Google Maps Screen Grab
The Long Bridge across the Pend Oreille River lives up to its name, measuring about 2 miles from end to end.
They’ve crawled up mountainsides, wound their way along rivers and inched across prairies, but everywhere they’ve gone, so-called mega-loads of oil refining equipment bound for the Alberta tar sands have been controversial. Blocked by protest and legal action from using scenic U.S. Highway 12 as a route to Montana and beyond, the oversized shipments have been forced to find alternative passage.
This time, one such load—a 926,000-pound piece of a hydrocracker bound for the Calumet refinery in Great Falls, Mont.—is headed north on U.S. 95, then east on Idaho Highway 200.
The route will take it from Lewiston, climbing the 7-mile U.S. 95 grade, through the Palouse to Moscow, then to Coeur d’Alene and, during its final leg in Idaho, across one of the most unique pieces of infrastructure in Idaho: the 2-mile Long Bridge that stretches across the mouth of the Pend Oreille River and into Sandpoint. From there, it will access Highway 200 and make its way along the twisting, federally designated scenic byway along the eastern shore of Lake Pend Oreille, through Clark Fork and into Montana.
The Idaho Transportation Department confirmed for Boise Weekly
that the load, carried by transport company Bigge Crane, has not yet been permitted but could move as early as Saturday, Aug. 9, or Sunday, Aug. 10—likely in the dead of night. The Bigge Crane load replaces a 1.6 million-pound shipment that was set
to be moved by Mammoet USA. Instead, Mammoet withdrew its permit and the hydrocracker was broken up into three pieces, with two moved by rail.
No matter the shipper or the time, Helen Yost said protesters from her organization, Wild Idaho Rising Tide, will be there to demonstrate.
“The people in Sandpoint have never, ever been offered a public meeting and people are pretty angry about it,” Yost said. “Highway 95 has served as kind of the sacrifice zone for U.S. 12. … We’re definitely planning protests in Sandpoint.”
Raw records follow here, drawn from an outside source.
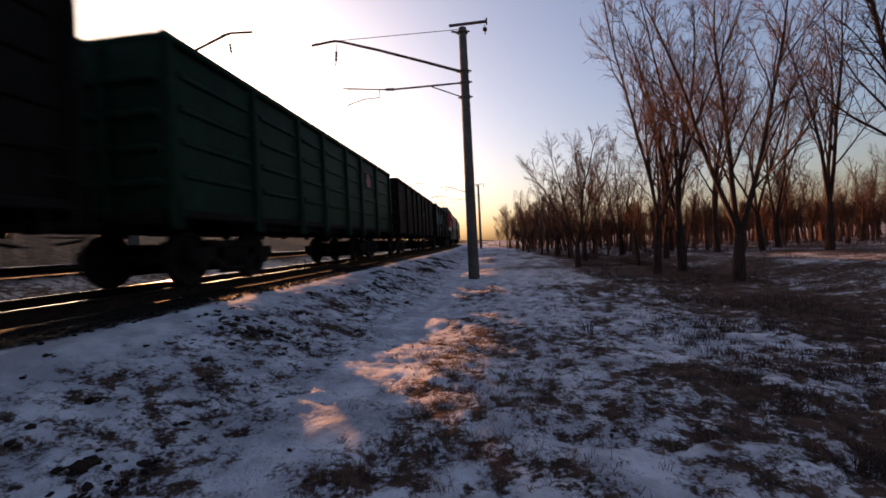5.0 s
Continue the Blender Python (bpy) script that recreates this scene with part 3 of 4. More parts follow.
def roof_box(parent, y0, y1, h, slope=0.35, w=0.95, material=None, base=4.02):
    """A hatch box on the roof with sloping ends."""
    bm = bmesh.new()
    z0 = base
    a = [bm.verts.new(p) for p in ((-w - 0.2, y0 - slope, z0), (w + 0.2, y0 - slope, z0), (w + 0.2, y1 + slope, z0), (-w - 0.2, y1 + slope, z0))]
    b = [bm.verts.new(p) for p in ((-w, y0, z0 + h), (w, y0, z0 + h), (w, y1, z0 + h), (-w, y1, z0 + h))]
    for i in range(4):
        j = (i + 1) % 4
        bm.faces.new((a[i], a[j], b[j], b[i]))
    bm.faces.new(a[::-1])
    bm.faces.new(b)
    bmesh.ops.bevel(bm, geom=bm.edges[:], offset=0.04, segments=1, affect="EDGES")
    return part("roof_hatch", bm, material or M_ROOF, parent)


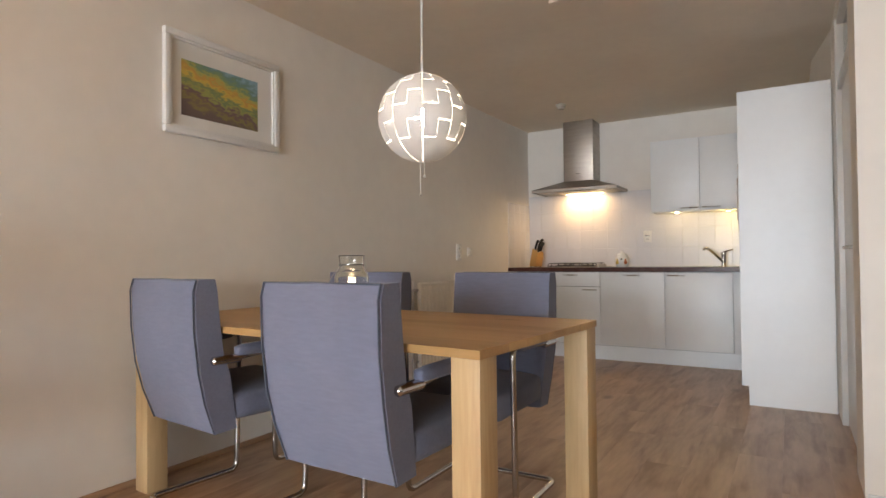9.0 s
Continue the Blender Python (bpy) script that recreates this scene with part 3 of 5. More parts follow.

Moscow-based Wild Idaho Rising Tide has dogged mega-loads around the state, helping organize road blockades, mounting sign-wielding demonstrations, and documenting mega-load progress since they first started wending through Idaho as part of the Canadian oil boom.
Approximately the size of NASA rockets, the mammoth loads take up two lanes of traffic, travel with an entourage of support vehicles and move at about the speed a person can walk. Their size and speed have been criticized as hampering emergency vehicles, their weight has been blamed for damage to roads and bridges, and their mission has been demonized for supporting the tar sands oil project—what many have called the most environmentally disastrous industrial undertaking on Earth.
“It’s crazy that they’re even trying to move these things through the Mountain West,” Yost said.
According to The River Journal
, a monthly news magazine based in Clark Fork, the load moving across the Long Bridge will not only block most of the bridge during its traverse, but its weight will require construction of a temporary, or “jumper,” bridge near the lakeshore hamlet of Hope. Not to mention its potential impacts on the scenic byway itself.
“It’s said to be the heaviest thing to ever be haul on Hwy. 95; the previous record holder only weighed 400,000 pounds,” wrote TRJ
Publisher Trish Gannon.
ITD spokesman Adam Rush told BW
that “the bridges are a factor” in evaluating the mega-load route, and “there is a lot of research and planning and engineering that goes into that kind of move.”
The Long Bridge span was built in 1981 and stretches 1.1 miles over water, making it one of the longest causeway bridges in the country.
“That’s a lot of weight to put on a bridge that’s out over the water for more than a mile,” Yost said.
Rush said axels on the trailer carrying the load are positioned in such a way as to spread the weight evenly: “It’s not sitting on one focal point."
Sandpoint Mayor Carrie Logan isn’t worried about it.
“I’m sure they look at what loads all the bridges and ramps can take, and that’s part of the analysis and permitting—what weight can go on the roads,” she told BW
“It doesn’t disrupt anything for us, unless they break down,” Logan added. “I think the time of night they’re picking to do it, there’s not any activity on the road. The one problem is given how wide it is—I think it’s as wide as the bridge—you worry about emergency vehicles.”
That problem can be mitigated by relying on fire and ambulance services from neighboring communities and the county sheriff’s office, she said.
“I’m not worried about it; I’m just really curious,” Logan said.